Washington Post, November 30, 2014)
According
to Washington Post, KiOR spent $5-$10 per gallon notwithstanding the cost of
building the plant. KiOR’s losses were $629.3 million and had revenues of $2.25
million. The bankruptcy was inevitable even though “Khosla spent $85 million and
Bill Gates $15 million in October 2013.”
The project
of transforming biomass into fuels by using “catalytic pyrolysis, or cracking,”
an invention by a company in the Netherlands, BIOeCON, turned out to be a renewable
money pit for KiOR which produced very little energy. http://www.bioecon.com/
Among
other energy programs and initiatives for renewable energy, President George W.
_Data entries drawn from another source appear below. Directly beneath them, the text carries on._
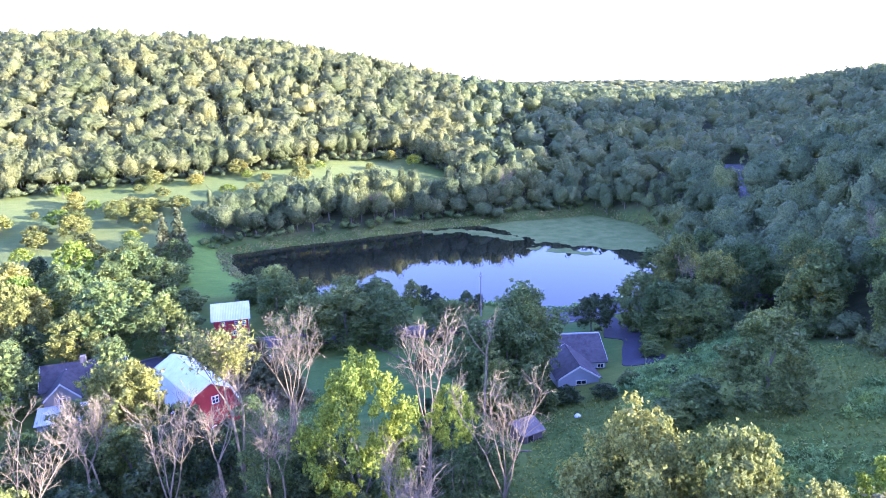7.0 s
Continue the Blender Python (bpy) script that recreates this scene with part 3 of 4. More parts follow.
PLANTS.append(("snagleaf", "valley", [
    (-5.6, 96.4, 7.4, 1.7),
]))
PLANTS.append(("snagpole", "valley", [
    (11, 79, 20, 3.2),
]))
PLANTS.append(("spruce", "valley", [
    (-26.4, 109.4, 9, 3), (-55, 193.8, 14, 3.6), (-59, 193, 13, 3.2), (6.3, 115.4, 3.8, 2.4), (-76.4, 107.1, 13, 2.6),
    (-76.4, 80.1, 12, 2.6), (-19.4, 104.5, 11, 4.6), (-16.4, 103, 9, 4.2), (-22, 105.8, 12, 4.5), (-14.3, 102.5, 6, 3.4),
]))
PLANTS.append(("ash", "belt", [
    (-0.2, 43.6, 13, 3.8), (3.0, 44.6, 11.5, 3.4),
]))

for _kind, _zone, _rows in PLANTS:
    for _i, (_x, _y, _h, _r) in enumerate(_rows):
        tree(_kind, _zone, _x, _y, _h, _r, _i)


GROVE = [(-125, 100), (-112, 150), (-92, 172), (-60, 178), (-42, 150), (-36, 116), (-48, 84), (-62, 60), (-88, 84)]
THICKET = [(-51, 31), (-44, 41), (-36, 49), (-26, 55), (-16, 59), (-10, 62), (2, 55), (12, 56), (10, 70), (-2, 74), (-26, 70), (-44, 58), (-54, 40)]
BANK = [(-34, 152), (-20, 147), (0, 140.5), (20, 138.5), (22, 141), (0, 149), (-20, 158), (-32, 170)]
UNDERGROWTH = [(-24, 62), (-10, 50), (8, 44), (16, 54), (12, 68), (3, 82), (-12, 86), (-24, 76)]
BARN_SCREEN = [(-40, 78), (-30, 90), (-16, 88), (-6, 78), (-8, 70), (-30, 70)]
BUILT = [(-29.8, 136, 8), (-26.3, 98, 6), (-45, 106, 11), (-103.5, 104, 9), (-60, 69, 6)]
ROAD = [(-290, 2), (-201, 41), (-160, 61), (-114, 82), (-70, 106), (-30, 128), (-8, 131.5), (12, 131), (28, 133), (42, 136.5), (53, 140), (66, 136), (84, 128)]
TAKEN = [(x, y, 0.45 * r) for _, _, rows in PLANTS for x, y, h, r in rows]


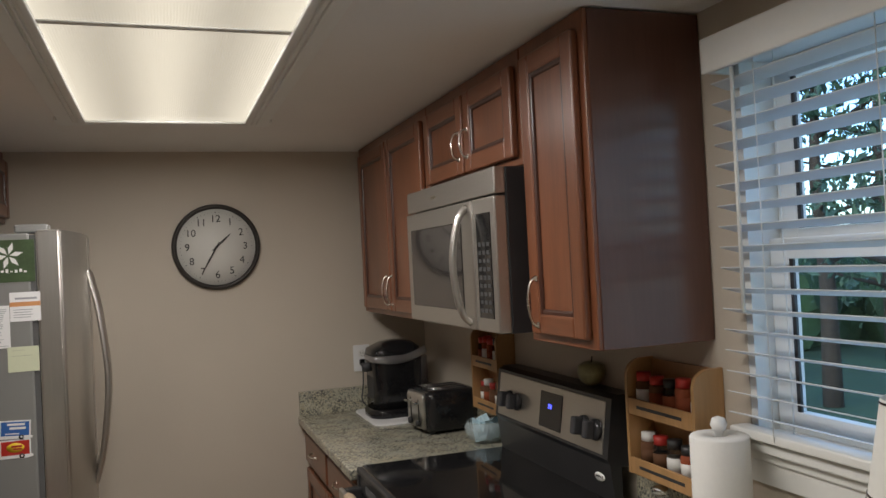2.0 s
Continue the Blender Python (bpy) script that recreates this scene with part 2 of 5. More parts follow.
def part(name, bm, mat, parent, label="", m=None):
    ob = new(name, mesh_of(name, bm, mat))
    ob.parent = parent
    if m is not None:
        ob.matrix_basis = m
    return tagged(ob, label) if label else ob


def thing(name, label, category, m=Matrix(), group="", kind=""):
    ob = new(name)
    ob.empty_display_size = 0.05
    ob.matrix_basis = m
    return tagged(ob, label, category, group, kind)


def solid(name, bm, mat, label="", category="", kind="", group="", m=None):
    ob = new(name, mesh_of(name, bm, mat))
    if m is not None:
        ob.matrix_basis = m
    return tagged(ob, label, category, group, kind)


def text_mesh(body, size, depth=0.0006, align="CENTER", shear=0.0, thin=0.0):
    cu = bpy.data.curves.new("lettering", "FONT")
    cu.body, cu.size, cu.extrude, cu.align_x, cu.align_y, cu.resolution_u, cu.shear = body, size, depth, align, "CENTER", 3, shear
    cu.offset = -thin
    ob = bpy.data.objects.new("lettering", cu)
    scene.collection.objects.link(ob)
    dg = bpy.context.evaluated_depsgraph_get()
    dg.update()
    me = bpy.data.meshes.new_from_object(ob.evaluated_get(dg))
    bpy.data.objects.remove(ob)
    return me


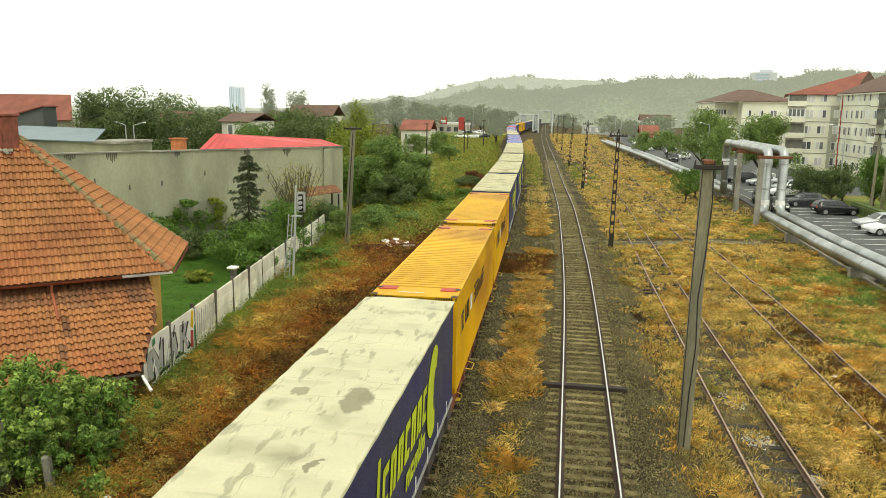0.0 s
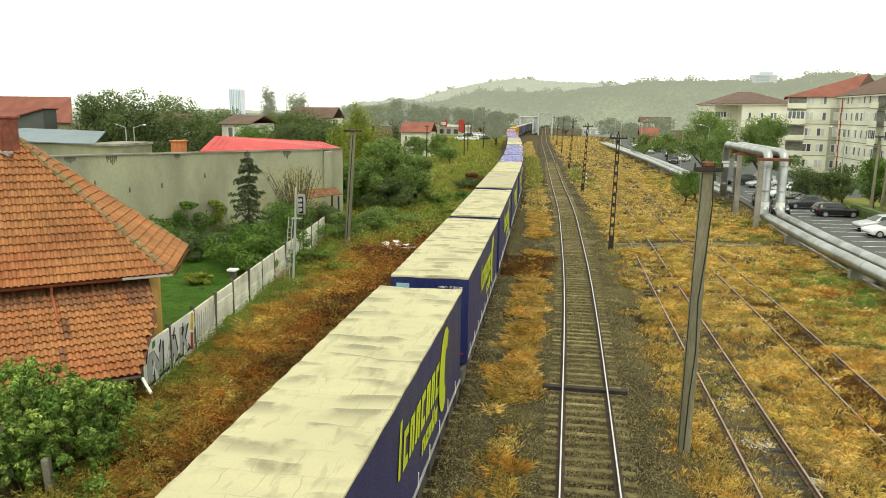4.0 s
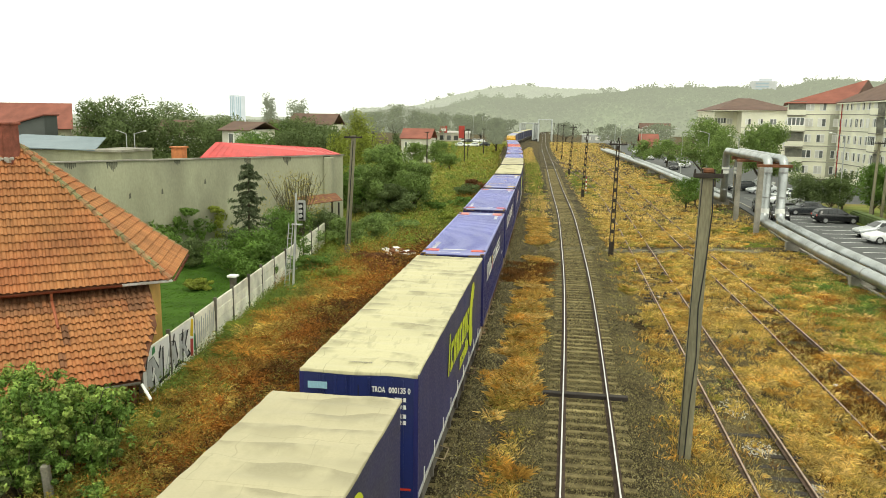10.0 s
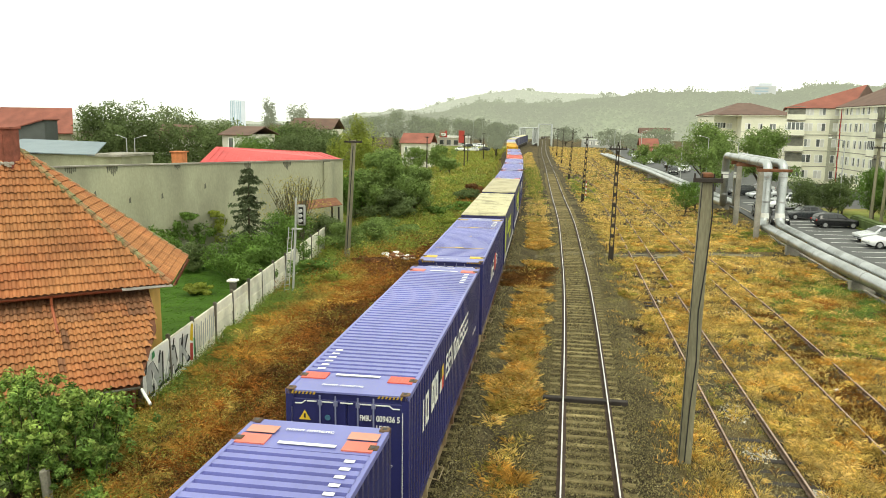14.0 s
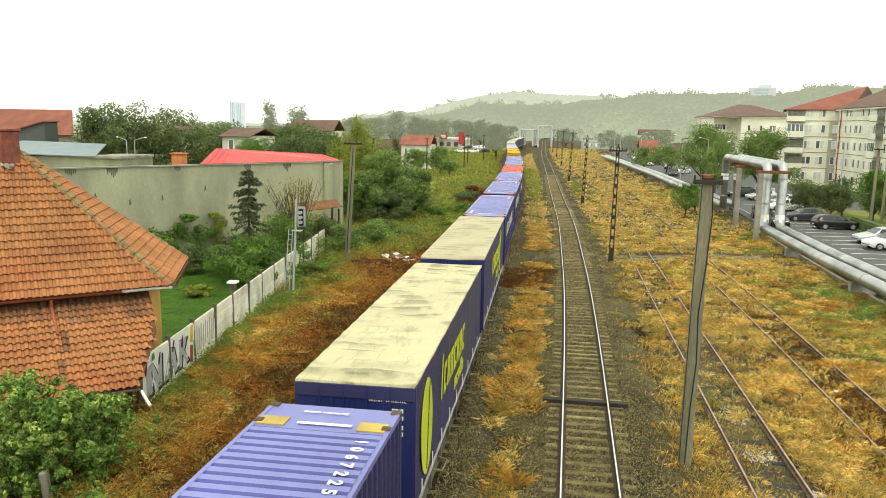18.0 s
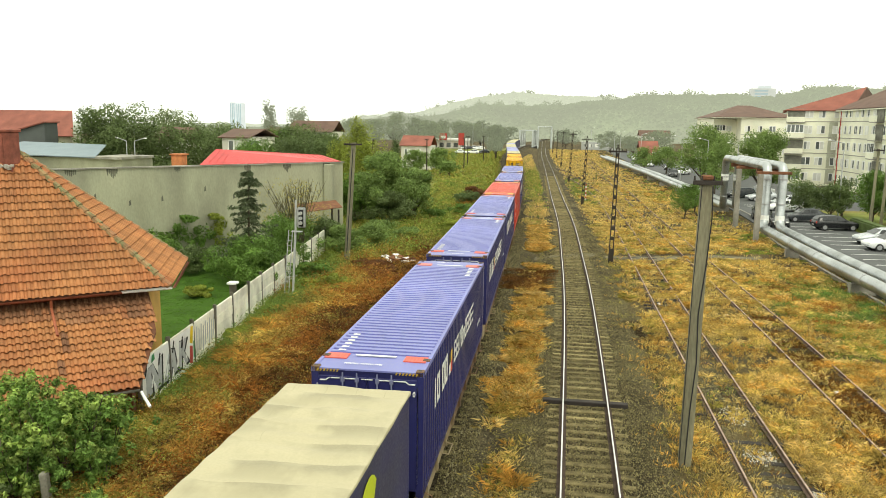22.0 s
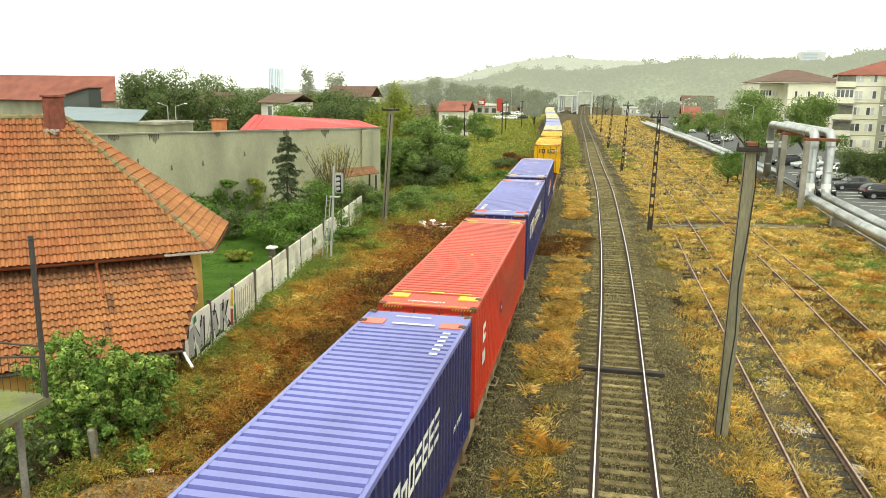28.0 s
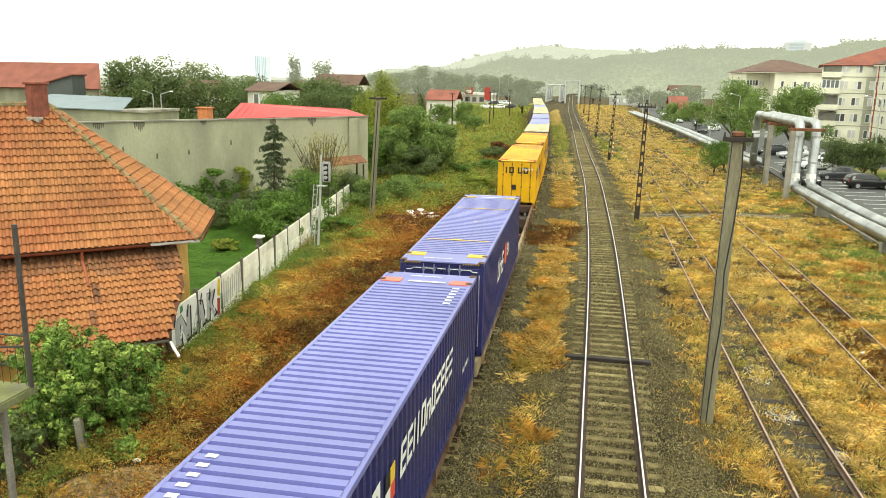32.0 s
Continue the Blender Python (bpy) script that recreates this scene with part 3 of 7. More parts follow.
def wagon(kind=""):
    g = thing("container_wagon", "rusty brown container flat wagon with bogies", "wagon", group="wagons of the freight train")
    W = P[{"y": "beam_red", "t": "beam_grey", "g": "beam_grey"}.get(kind, "beam_tan")]
    for s in (-1, 1):
        bm = bmesh.new()
        box(bm, s * 1.12 - 0.06, -0.35, 0.62, s * 1.12 + 0.06, CL + 0.35, DECK - 0.03)
        part("side_beam", bevel(bm, 0.02, 1), W, g)
        for k in range(9):
            part("side_bracket", one_box(s * 1.22 - 0.045, 0.7 + k * 1.5, 0.78, s * 1.22 + 0.045, 0.82 + k * 1.5, DECK - 0.02), W, g)
    for y in (-0.35, 4.4, 9.2, CL + 0.2):
        bm = bmesh.new()
        box(bm, -1.06, y, 0.75, 1.06, y + 0.2, DECK - 0.05)
        part("cross_beam", bm, P["wagon"], g)
    lift = {"t": 0.06, "g": 0.12}.get(kind, 0.0)
    for y in (0.15, 4.5, 9.0, CL - 0.35) if lift else ():
        for s in (-1, 1):
            part("support_block", bevel(one_box(s * 1.1 - 0.1, y, DECK - 0.06, s * 1.1 + 0.1, y + 0.2, DECK + lift - 0.002), 0.01, 1), M["steel"], g)
    for y in (1.9, CL - 1.9):
        b = part("bogie", bevel(one_box(-1.1, y - 1.35, 0.38, 1.1, y + 1.35, 0.62), 0.04, 1), M["steel"], g)
        for dy in (-0.9, 0.9):
            for s in (-1, 1):
                bm = bmesh.new()
                rod(bm, (s * 0.69, y + dy, 0.46), (s * 0.82, y + dy, 0.46), 0.46, 0.46, 20)
                part("wheel", bm, M["steel"], b)
    return g


def far_container(body, roof, label):
    c = thing("shipping_container", label, "container", group="containers of the freight train")
    part("body", bevel(one_box(-CW / 2, 0, 0, CW / 2, CL, CH - 0.05), 0.03, 1), P[body], c)
    part("roof", one_box(-CW / 2 + 0.02, 0.02, CH - 0.05, CW / 2 - 0.02, CL - 0.02, CH - 0.01), P[roof], c)
    return c


# distance down the line of each near end at the clip's start, and the kind
CONSIST = [
    (6.7, "t"), (21.05, "y"), (35.75, "y"), (50.3, "t"), (65.7, "t"), (80.65, "t"), (95.35, "g"), (110.65, "t"),
    (125.2, "b"), (140.5, "b"), (155.4, "u"), (170.4, "t"), (185.2, "g"), (200.4, "b"), (215.6, "b"), (230.05, "b"),
    (244.4, "r"), (259.3, "b"), (274.5, "u"), (289.3, ""), (304.0, "y"), (319.2, "y"), (334.2, "t"), (349.2, "b"), (364.2, "b"),
    (379.2, "t"), (394.2, "t"), (409.2, "b"), (424.2, "t"), (439.2, "t"), (454.2, "t"), (469.2, "t"),
]
SPEED = [(0, 11.05), (2, 10.46), (4, 9.87), (6, 9.29), (8, 8.69), (10, 8.11), (12, 7.62), (14, 7.37), (17, 7.30), (20, 7.26), (24, 7.09), (28, 6.61), (32, 6.57)]
_ts = np.arange(0, 32.01, 0.1)
_v = np.interp(_ts, [a for a, b in SPEED], [b for a, b in SPEED])
_s = np.concatenate([[0], np.cumsum((_v[1:] + _v[:-1]) / 2 * 0.1)])


def gone(t):
    return float(np.interp(t, _ts, _s))


def on_track(u, z):
    """The pose of a 13.7 m body whose near end is at u along the freight track."""
    x0, x1 = float(spline(TRAIN, u)), float(spline(TRAIN, u + CL))
    return pose(x0, u, z, 0, 0, math.degrees(math.atan2(x0 - x1, CL)))


LABELS = {"t": "cream-topped swap body with dark blue curtain sides", "g": "dirty beige-topped swap body with dark blue curtain sides",
          "y": "yellow corrugated steel shipping container", "b": "dark blue corrugated container with faded blue roof",
          "u": "plain dark blue corrugated container with yellow plates", "r": "rust-red corrugated steel shipping container"}
MOVING = []
# ---- lettering and fittings of the containers ----
def bars(name, widths, h, m, material, parent, gap=0.35, slant=0.0, rng=None, thick=0.004):
    """A word that stands as plain slanted blocks."""
    v, f, x = [], [], 0.0
    for k, w in enumerate(widths):
        hh = h * (1.0 if rng is None else rng.uniform(0.72, 1.0))
        b = len(v)
        for z in (0, thick):
            v += [(x, 0, z), (x + w, 0, z), (x + w + slant * hh, hh, z), (x + slant * hh, hh, z)]
        f += [(b, b + 3, b + 2, b + 1), (b + 4, b + 5, b + 6, b + 7)] + [(b + i, b + (i + 1) % 4, b + 4 + (i + 1) % 4, b + 4 + i) for i in range(4)]
        x += w + gap * h * 0.35
    ob = solid(name, v, f, material, parent)
    ob.matrix_basis = m
    return ob


def side(y, z):
    return Matrix.Translation((CW / 2 + 0.004, y, z)) @ SIDE_R


def end(x, z):
    return Matrix.Translation((x, -0.012, z)) @ END_N


def top(x, y, turn=0):
    return pose(x, y, CH + 0.008, 0, 0, turn)


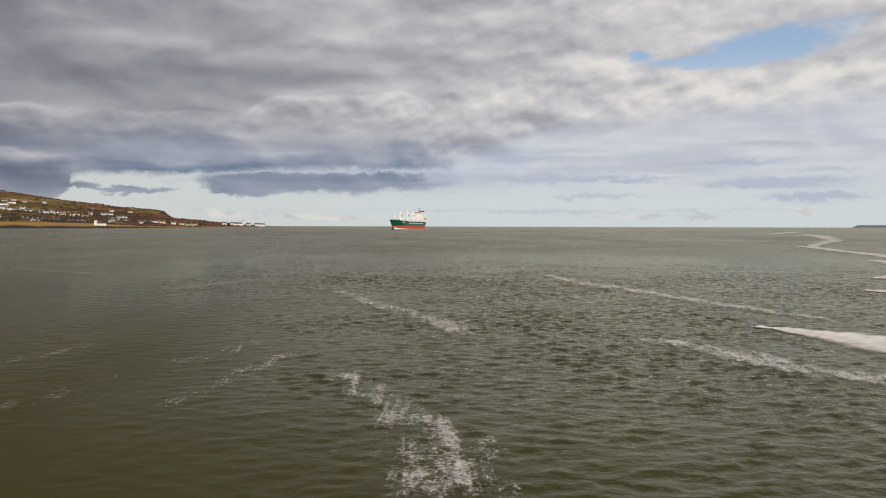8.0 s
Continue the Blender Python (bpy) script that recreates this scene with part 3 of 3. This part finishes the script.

Bush promised in 2006 “to make ethanol not just from corn, but from wood chips
and stalks and switch grass.” http://georgewbush-whitehouse.archives.gov/infocus/energy/
Using
corn as fuel was not such a great idea either; corn that fed billions of people
around the world skyrocketed in price in recent years and became scarcer,
causing people in many countries to riot.
Wind
turbines caused health hazards in humans and millions of bird kills around the
world, some on the endangered species list. The energy produced was certainly
dirty green and inadequate for most developed countries. Conventional fossil
fuels were used to run gears to prevent rusting and to supplant electricity
when the wind turbines were idle. Turbines had to be cut off in some areas at
speeds of maximum production of electricity because the noise and constant
thumping was unbearable to the nearby residents. Just because a turbine
rotates, it does not necessarily mean that it produces electricity.
Are most
large economies of the world ready to ditch fossil fuels entirely as proposed in
Lima Peru by the environmental architects of gloom and doom alarmism and
replace them with renewables? The answer is a resounding no, unless we are
ready to live in the dark ages again.